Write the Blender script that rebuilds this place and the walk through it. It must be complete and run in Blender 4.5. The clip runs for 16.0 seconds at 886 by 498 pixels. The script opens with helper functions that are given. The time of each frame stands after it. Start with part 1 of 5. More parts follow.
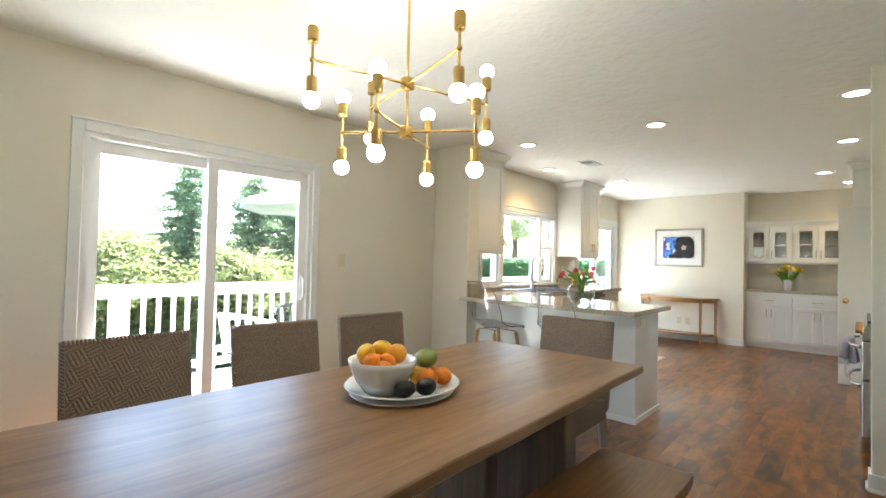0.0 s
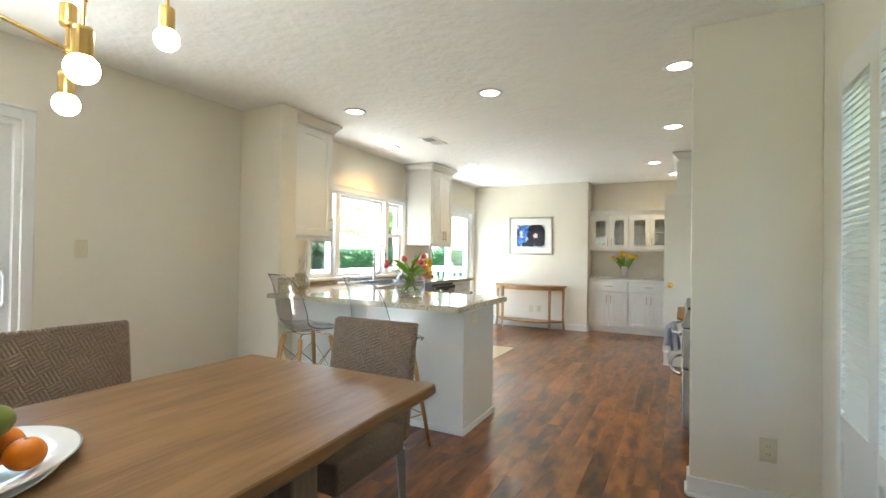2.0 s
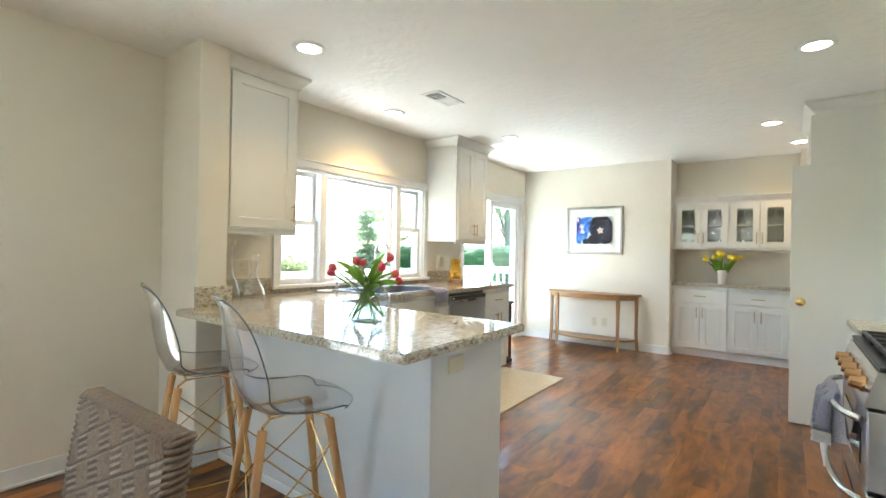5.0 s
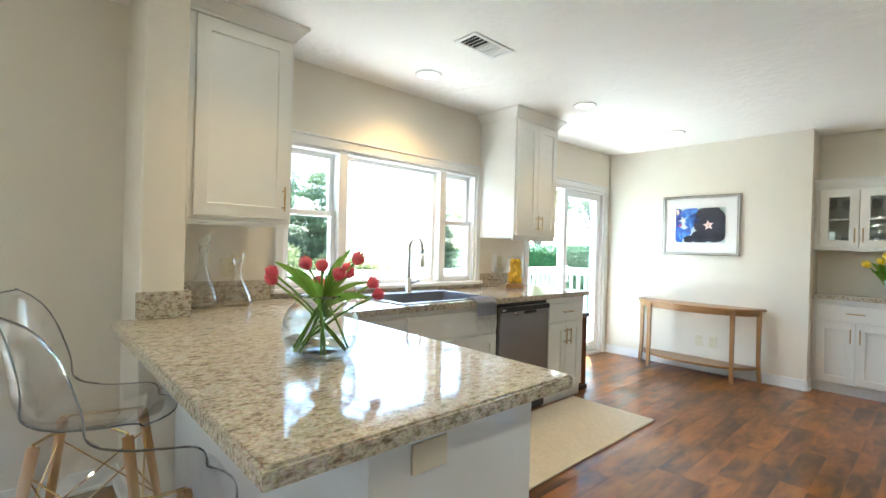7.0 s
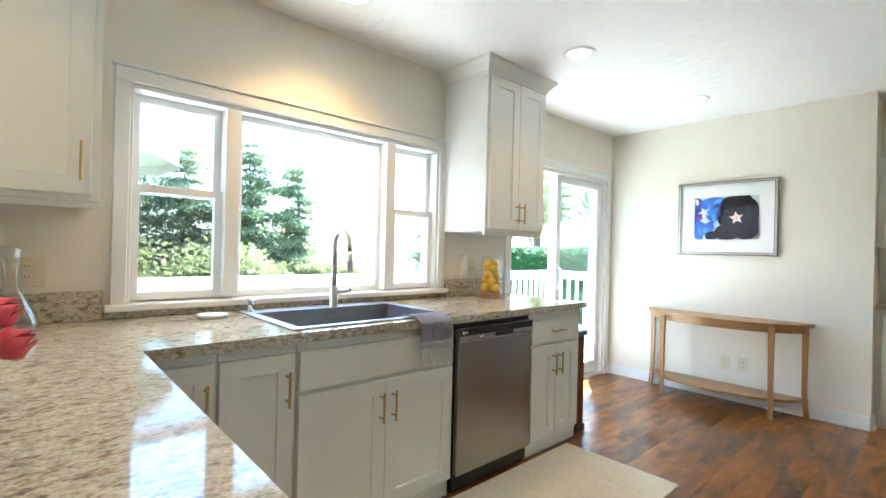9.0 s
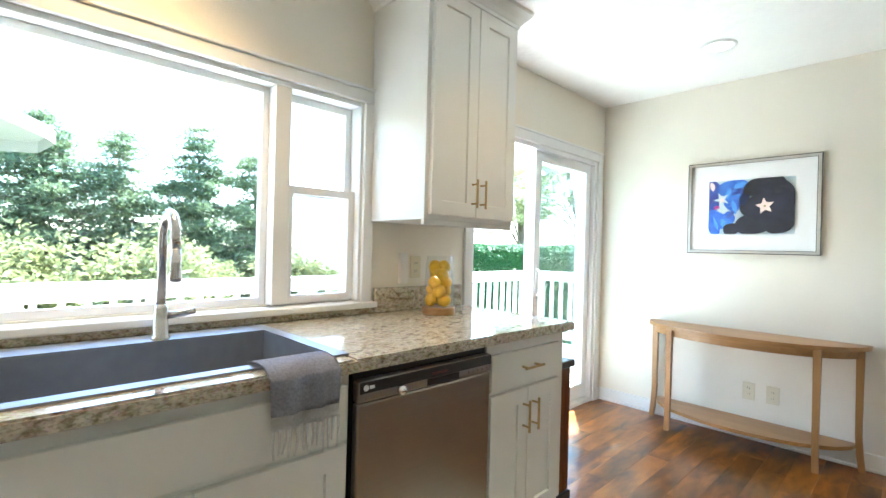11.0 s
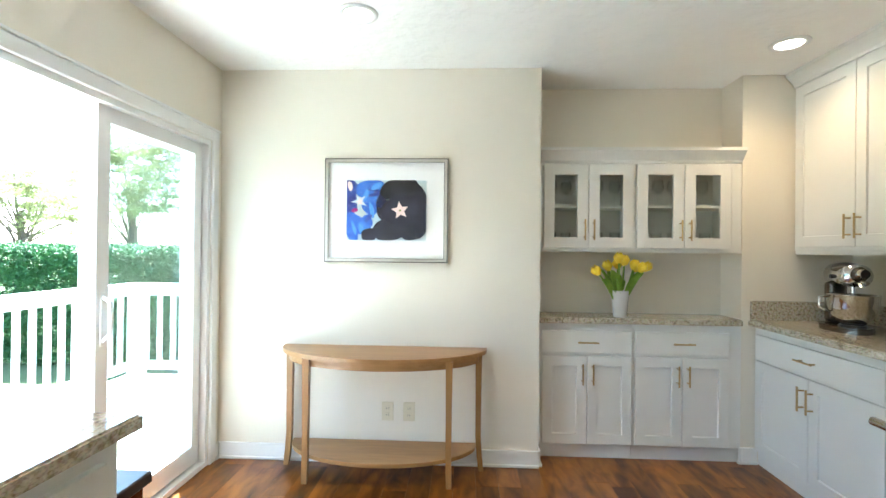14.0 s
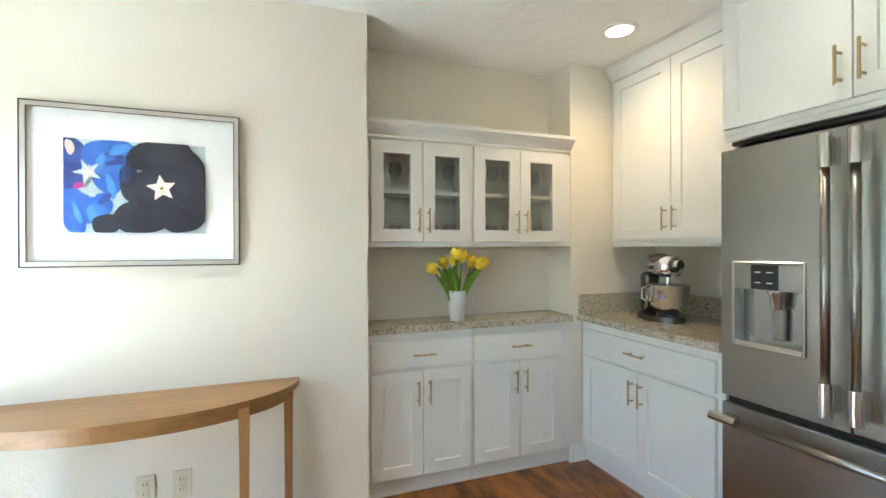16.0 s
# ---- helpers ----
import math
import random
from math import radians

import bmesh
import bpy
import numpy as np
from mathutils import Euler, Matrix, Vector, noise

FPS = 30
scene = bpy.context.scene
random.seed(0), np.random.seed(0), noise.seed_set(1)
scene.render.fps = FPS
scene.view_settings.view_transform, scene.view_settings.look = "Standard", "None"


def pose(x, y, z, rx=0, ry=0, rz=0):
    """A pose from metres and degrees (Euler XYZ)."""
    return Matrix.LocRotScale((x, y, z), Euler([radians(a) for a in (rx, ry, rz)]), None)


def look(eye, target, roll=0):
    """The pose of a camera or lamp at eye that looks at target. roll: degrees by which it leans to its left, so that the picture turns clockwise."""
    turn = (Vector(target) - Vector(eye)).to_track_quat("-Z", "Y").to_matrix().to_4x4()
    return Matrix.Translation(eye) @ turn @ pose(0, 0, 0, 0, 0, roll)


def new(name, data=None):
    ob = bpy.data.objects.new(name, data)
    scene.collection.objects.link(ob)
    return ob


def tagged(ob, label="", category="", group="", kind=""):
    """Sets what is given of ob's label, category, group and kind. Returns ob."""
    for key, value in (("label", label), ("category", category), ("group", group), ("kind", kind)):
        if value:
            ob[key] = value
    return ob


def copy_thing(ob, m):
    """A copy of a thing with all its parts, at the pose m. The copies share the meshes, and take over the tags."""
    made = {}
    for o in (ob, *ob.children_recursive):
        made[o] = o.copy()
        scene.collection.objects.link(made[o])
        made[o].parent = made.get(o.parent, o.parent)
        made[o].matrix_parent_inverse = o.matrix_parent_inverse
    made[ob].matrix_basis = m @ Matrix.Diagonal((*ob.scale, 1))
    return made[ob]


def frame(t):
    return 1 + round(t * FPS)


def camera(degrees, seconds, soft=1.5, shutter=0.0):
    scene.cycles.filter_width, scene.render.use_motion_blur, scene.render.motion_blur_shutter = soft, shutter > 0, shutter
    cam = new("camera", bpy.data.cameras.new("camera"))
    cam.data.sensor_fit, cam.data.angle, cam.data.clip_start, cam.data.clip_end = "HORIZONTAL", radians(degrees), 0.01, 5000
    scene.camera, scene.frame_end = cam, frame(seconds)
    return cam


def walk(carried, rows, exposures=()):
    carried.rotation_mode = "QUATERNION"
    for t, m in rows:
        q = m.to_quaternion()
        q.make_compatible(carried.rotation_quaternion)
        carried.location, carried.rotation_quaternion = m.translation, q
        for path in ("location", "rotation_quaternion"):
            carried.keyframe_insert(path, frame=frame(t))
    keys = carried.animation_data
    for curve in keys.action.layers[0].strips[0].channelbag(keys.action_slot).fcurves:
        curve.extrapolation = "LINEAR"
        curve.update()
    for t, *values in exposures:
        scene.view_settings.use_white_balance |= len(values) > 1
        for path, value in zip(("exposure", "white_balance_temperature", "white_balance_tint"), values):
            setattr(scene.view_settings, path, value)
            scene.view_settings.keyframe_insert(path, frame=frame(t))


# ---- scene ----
cam = camera(87.9, 16.0)
PATH = [
    (0, (0.226, 0.103, 1.254), (-1.117, 1.585, 1.302), 1.3),
    (0.5, (0.243, 0.288, 1.252), (-0.932, 1.905, 1.296), 1.1),
    (1, (0.232, 0.488, 1.242), (-0.823, 2.187, 1.279), 0.9),
    (1.5, (0.21, 0.716, 1.237), (-0.768, 2.46, 1.264), 0.8),
    (2, (0.235, 0.972, 1.233), (-0.689, 2.746, 1.253), 0.8),
    (2.5, (0.237, 1.214, 1.237), (-0.661, 3.002, 1.247), 0.7),
    (3, (0.187, 1.487, 1.229), (-0.713, 3.273, 1.235), 0.8),
    (3.5, (0.152, 1.736, 1.22), (-0.768, 3.511, 1.225), 0.8),
    (4, (0.127, 1.985, 1.234), (-0.836, 3.738, 1.239), 0.8),
    (4.5, (0.08, 2.198, 1.234), (-0.958, 3.907, 1.243), 0.8),
    (5, (0.023, 2.398, 1.251), (-1.172, 4.002, 1.257), 1.0),
    (7.5, (-0.382, 3.498, 1.254), (-1.865, 4.84, 1.246), 1.5),
    (8, (-0.496, 3.711, 1.233), (-1.978, 5.054, 1.232), 1.4),
    (8.5, (-0.657, 3.931, 1.207), (-2.133, 5.28, 1.216), 1.4),
    (9, (-0.778, 4.181, 1.22), (-2.256, 5.528, 1.226), 1.4),
    (11.5, (-1.373, 5.184, 1.224), (-2.769, 6.617, 1.214), 1.6),
    (12, (-1.421, 5.33, 1.241), (-2.653, 6.905, 1.236), 1.5),
    (12.5, (-1.431, 5.486, 1.27), (-2.457, 7.203, 1.268), 1.4),
    (13, (-1.468, 5.596, 1.285), (-2.235, 7.443, 1.288), 1.1),
    (13.5, (-1.564, 5.721, 1.304), (-1.979, 7.678, 1.315), 0.8),
    (14, (-1.589, 5.846, 1.31), (-1.685, 7.844, 1.32), 0.6),
    (14.5, (-1.523, 6.005, 1.283), (-1.38, 8.0, 1.298), 0.4),
    (15, (-1.498, 6.171, 1.294), (-1.139, 8.139, 1.304), 0.2),
    (15.5, (-1.514, 6.323, 1.301), (-1.004, 8.257, 1.302), -0.0),
    (16, (-1.58, 6.47, 1.307), (-0.87, 8.34, 1.304), -0.2),
]
EXPOSURES = [(0.0, 3.58, 6150, 6.5), (3.5, 3.78, 5850, 4), (5.0, 3.77, 5800, 4), (9.0, 3.58, 5550, 4), (12.5, 3.6, 5600, 4), (16.0, 3.66, 5700, 3.5)]
walk(cam, [(t, look(eye, target, roll)) for t, eye, target, roll in PATH], EXPOSURES)

# ---- world and sun ----
SUN_TO = Vector((-0.31, 0.45, 0.83)).normalized()
world = bpy.data.worlds.new("sky")
scene.world = world
world.use_nodes = True
wn = world.node_tree
sky = wn.nodes.new("ShaderNodeTexSky")
sky.sky_type = "NISHITA"
sky.sun_disc = False
sky.sun_elevation = math.asin(SUN_TO.z)
sky.sun_rotation = math.atan2(SUN_TO.x, SUN_TO.y)
wn.nodes["Background"].inputs["Strength"].default_value = 0.15
wn.links.new(sky.outputs["Color"], wn.nodes["Background"].inputs["Color"])
sun = new("sun", bpy.data.lights.new("sun", "SUN"))
sun.data.energy, sun.data.angle, sun.data.color = 5.0, radians(0.5), (1.0, 0.95, 0.87)
sun.matrix_world = look(SUN_TO * 30, (0, 0, 0))
LAMP_POWER, LAMP_COLOR = 3.4, (1.0, 0.86, 0.64)


# ---- materials ----
def mat(name, color, rough=0.5, metal=0.0, color2=None, scale=6.0, detail=5.0, bump=0.0, bump_scale=60.0, stretch=(1, 1, 1), jitter=0.0, spec=0.5, coords="Object", rough2=None, coat=0.0):
    m = bpy.data.materials.new(name)
    m.use_nodes = True
    nt = m.node_tree
    b = nt.nodes["Principled BSDF"]
    b.inputs["Base Color"].default_value = (*color, 1)
    b.inputs["Roughness"].default_value = rough
    b.inputs["Metallic"].default_value = metal
    b.inputs["Specular IOR Level"].default_value = spec
    b.inputs["Coat Weight"].default_value = coat
    tc = nt.nodes.new("ShaderNodeTexCoord")
    mp = nt.nodes.new("ShaderNodeMapping")
    mp.inputs["Scale"].default_value = stretch
    nt.links.new(tc.outputs[coords], mp.inputs["Vector"])
    if color2:
        n = nt.nodes.new("ShaderNodeTexNoise")
        n.inputs["Scale"].default_value, n.inputs["Detail"].default_value = scale, detail
        nt.links.new(mp.outputs["Vector"], n.inputs["Vector"])
        r = nt.nodes.new("ShaderNodeValToRGB")
        r.color_ramp.elements[0].position, r.color_ramp.elements[1].position = 0.32, 0.68
        r.color_ramp.elements[0].color, r.color_ramp.elements[1].color = (*color, 1), (*color2, 1)
        nt.links.new(n.outputs["Fac"], r.inputs["Fac"])
        last = r.outputs["Color"]
        if jitter:
            oi = nt.nodes.new("ShaderNodeObjectInfo")
            hs = nt.nodes.new("ShaderNodeHueSaturation")
            mr = nt.nodes.new("ShaderNodeMapRange")
            mr.inputs["To Min"].default_value, mr.inputs["To Max"].default_value = 1 - jitter, 1 + jitter
            nt.links.new(oi.outputs["Random"], mr.inputs["Value"])
            nt.links.new(mr.outputs["Result"], hs.inputs["Value"])
            nt.links.new(last, hs.inputs["Color"])
            last = hs.outputs["Color"]
        nt.links.new(last, b.inputs["Base Color"])
        if rough2 is not None:
            mr2 = nt.nodes.new("ShaderNodeMapRange")
            mr2.inputs["To Min"].default_value, mr2.inputs["To Max"].default_value = rough, rough2
            nt.links.new(n.outputs["Fac"], mr2.inputs["Value"])
            nt.links.new(mr2.outputs["Result"], b.inputs["Roughness"])
    if bump:
        n2 = nt.nodes.new("ShaderNodeTexNoise")
        n2.inputs["Scale"].default_value, n2.inputs["Detail"].default_value = bump_scale, 4.0
        nt.links.new(mp.outputs["Vector"], n2.inputs["Vector"])
        bp = nt.nodes.new("ShaderNodeBump")
        bp.inputs["Strength"].default_value, bp.inputs["Distance"].default_value = bump, 0.01
        nt.links.new(n2.outputs["Fac"], bp.inputs["Height"])
        nt.links.new(bp.outputs["Normal"], b.inputs["Normal"])
    return m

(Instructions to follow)
Show all lines from the listing above in which "camera" appears.

(Task response)
    """The pose of a camera or lamp at eye that looks at target. roll: degrees by which it leans to its left, so that the picture turns clockwise."""
def camera(degrees, seconds, soft=1.5, shutter=0.0):
    cam = new("camera", bpy.data.cameras.new("camera"))
    scene.camera, scene.frame_end = cam, frame(seconds)
cam = camera(87.9, 16.0)